PHOENIX — A new online course, developed by a team at Arizona State University, offers tools to teachers so they can identify and help traumatized children.

Children who have been traumatized by an event like the loss of a parent, through death or incarceration, or those experiencing maltreatment might find it difficult to learn.

Now, online training can help teachers, which in turn will help these young students.

Director of “The Center for Child Well Being” Dr. Judy Krysik and Elizabeth Anthony, both associate professors from ASU’s School of Social Work, created the content in the teaching modules.

“It’s only been relatively recently that we’ve learned how trauma can impact the brain,” Krysik said. “Trauma can impact the brain and it can actually create physiological changes in the brain where information that’s received is processed differently.

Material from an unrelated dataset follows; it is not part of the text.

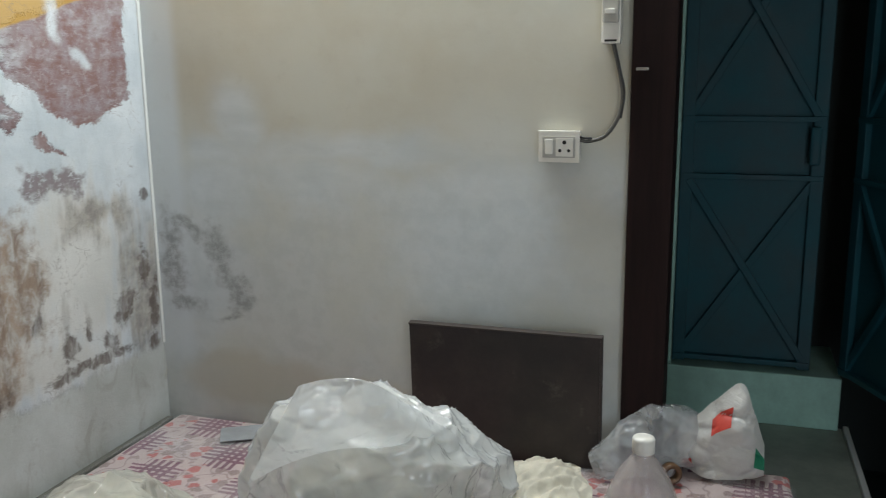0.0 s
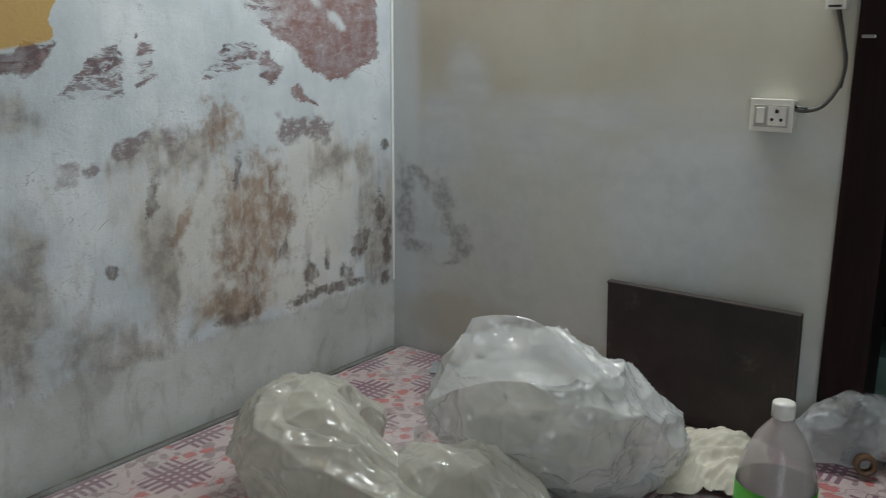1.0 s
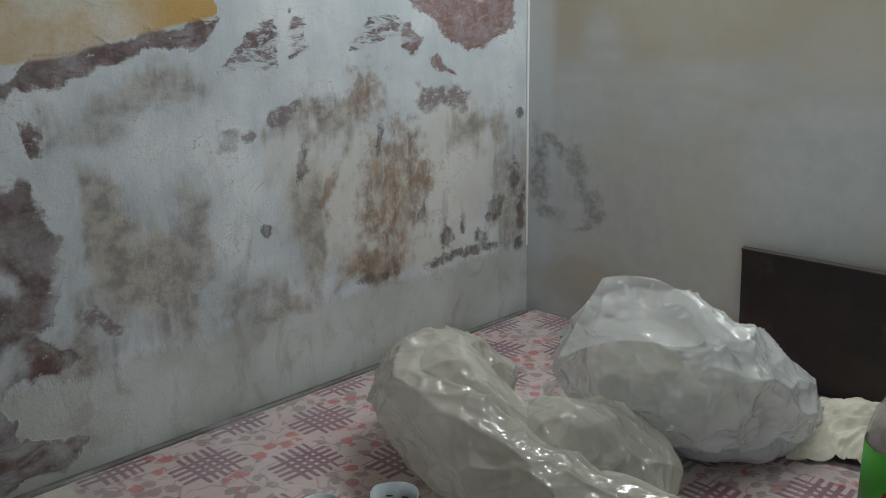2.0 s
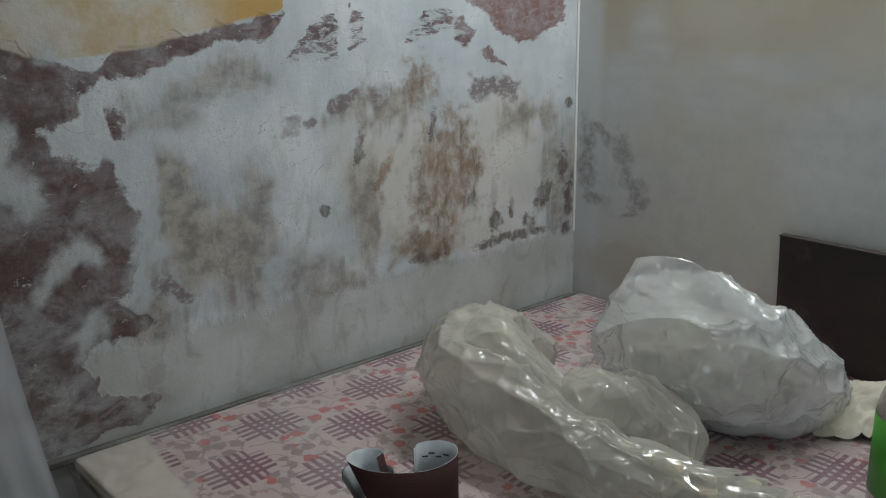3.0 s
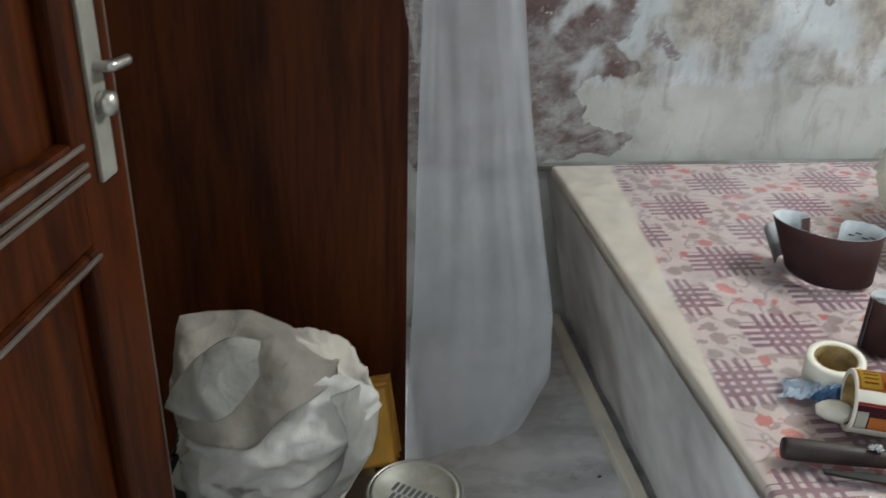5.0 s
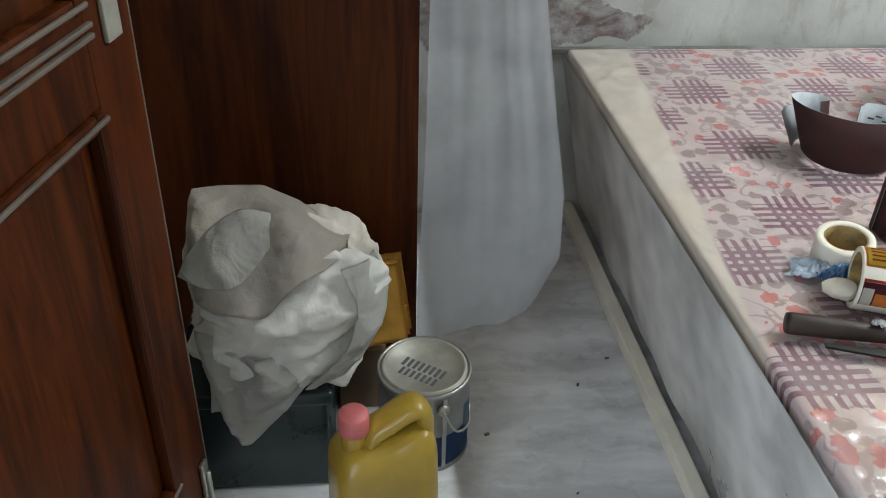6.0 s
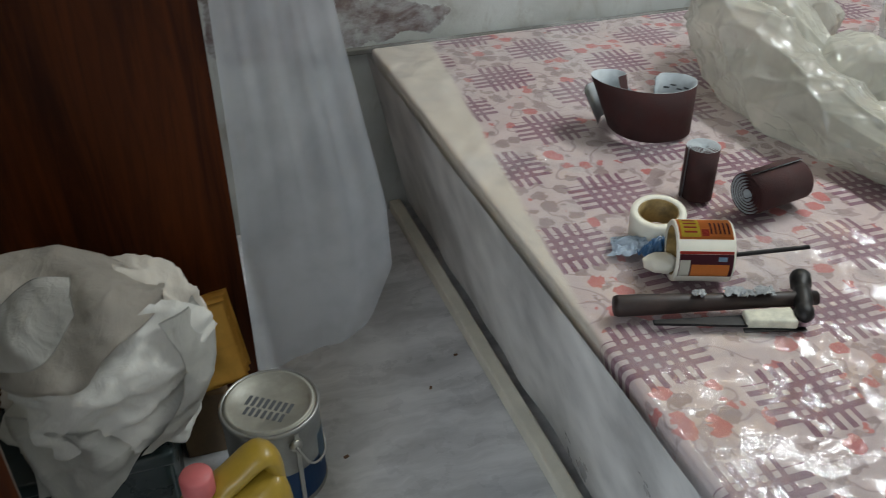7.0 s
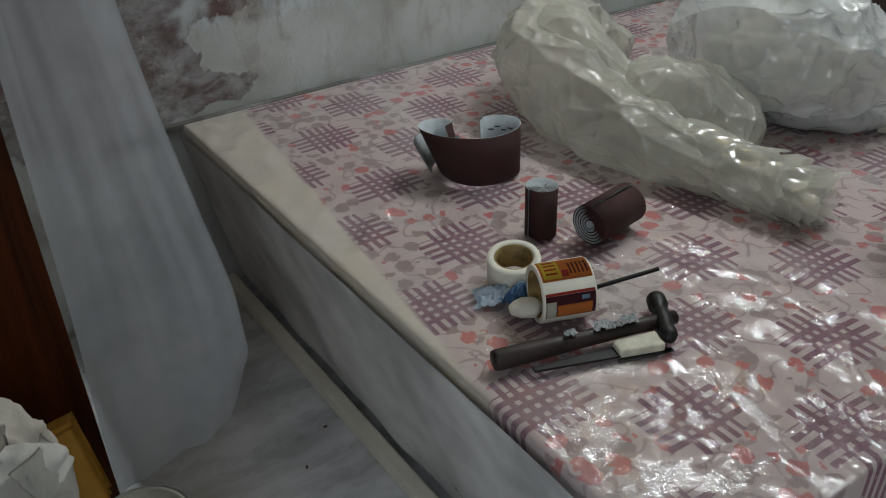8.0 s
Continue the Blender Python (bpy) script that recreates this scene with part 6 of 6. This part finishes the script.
def jerrycan():
    j = empty("jerrycan", "mustard yellow plastic oil jerrycan with a faded red cap", "jerrycan", pose(-2.005, -1.085, 0, 0, 0, 14) @ Matrix.Diagonal((0.92, 0.92, 1.0, 1)))
    bm = bmesh.new()
    rows = []
    prof = [(0.0, 0.070, 0.050), (0.008, 0.082, 0.060), (0.03, 0.086, 0.064), (0.10, 0.085, 0.063), (0.16, 0.086, 0.064), (0.215, 0.085, 0.063), (0.245, 0.080, 0.058), (0.262, 0.068, 0.046), (0.270, 0.045, 0.030)]
    n = 48
    for z, a, b in catmull(prof, 40):
        row = []
        for k in range(n):
            t = 2 * math.pi * k / n
            c, s = math.cos(t), math.sin(t)
            x, y = a * math.copysign(abs(c) ** 0.5, c), b * math.copysign(abs(s) ** 0.5, s)
            dent = 1 - 0.03 * noise.noise(Vector((x * 14, y * 14, z * 14)))
            lift = 0.035 * max(0.0, x / 0.086) * (z / 0.27) ** 3
            row.append(bm.verts.new((x * dent, y * dent, z + lift)))
        rows.append(row)
    for a, b in zip(rows, rows[1:]):
        for k in range(n):
            bm.faces.new((a[k], a[(k + 1) % n], b[(k + 1) % n], b[k]))
    bm.faces.new(rows[0])
    bm.faces.new(rows[-1])
    bmesh.ops.recalc_face_normals(bm, faces=bm.faces)
    part("body", bm, M_YELLOW, j, "", True)
    bm = pipe([(-0.024, 0, 0.250), (-0.018, 0, 0.280), (0.006, 0, 0.294), (0.040, 0, 0.312), (0.058, 0, 0.312), (0.068, 0, 0.292), (0.069, 0, 0.235)], 0.0155, 16, 60)
    for v in bm.verts:
        v.co.y *= 1.9
    part("handle", bm, M_YELLOW, j, "moulded carrying handle", True)
    neck = part("neck", lathe([(0.022, 0.24), (0.021, 0.285), (0.018, 0.30)], 28, pose(-0.045, 0, 0, 0, 0)), M_YELLOW, j, "", True)
    part("cap", lathe([(0.0235, 0.292), (0.0245, 0.294), (0.0245, 0.322), (0.022, 0.326), (0, 0.326)], 28, pose(-0.045, 0, 0, 0, 0)), M_RED_CAP, j, "faded red screw cap", True)


jerrycan()

for x, y, s, turn in ((-1.803, -0.828, 0.005, 20), (-1.60, -0.70, 0.004, 70), (-1.52, -0.62, 0.004, 0), (-1.66, -0.98, 0.003, 40)):
    bm = box(-s, s, -s * 0.6, s * 0.6, 0, s * 0.8, s * 0.2, 1)
    bm.transform(pose(x, y, 0, 0, 0, turn))
    tagged(part("paint_crumb", bm, M_BROWN), "small dark crumb of old paint on the floor", "debris", "crumbs on the floor")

“So, there might a circumstance that’s really rather benign and the child interprets it as something that makes them unsafe or makes them want to run away.”

Research has shown that the brain can help repair itself, “And so, these modules are designed to create an atmosphere within the classroom that will lead to healing,” Krysik said.

Krysik said the first step is to identify the symptoms of trauma, and then create a classroom environment that helps these students to cope.

The training modules are part of the Sanford Inspire Program. They are packaged as two online mini-courses with each module lasting one hour. The training modules are free and available to all teachers.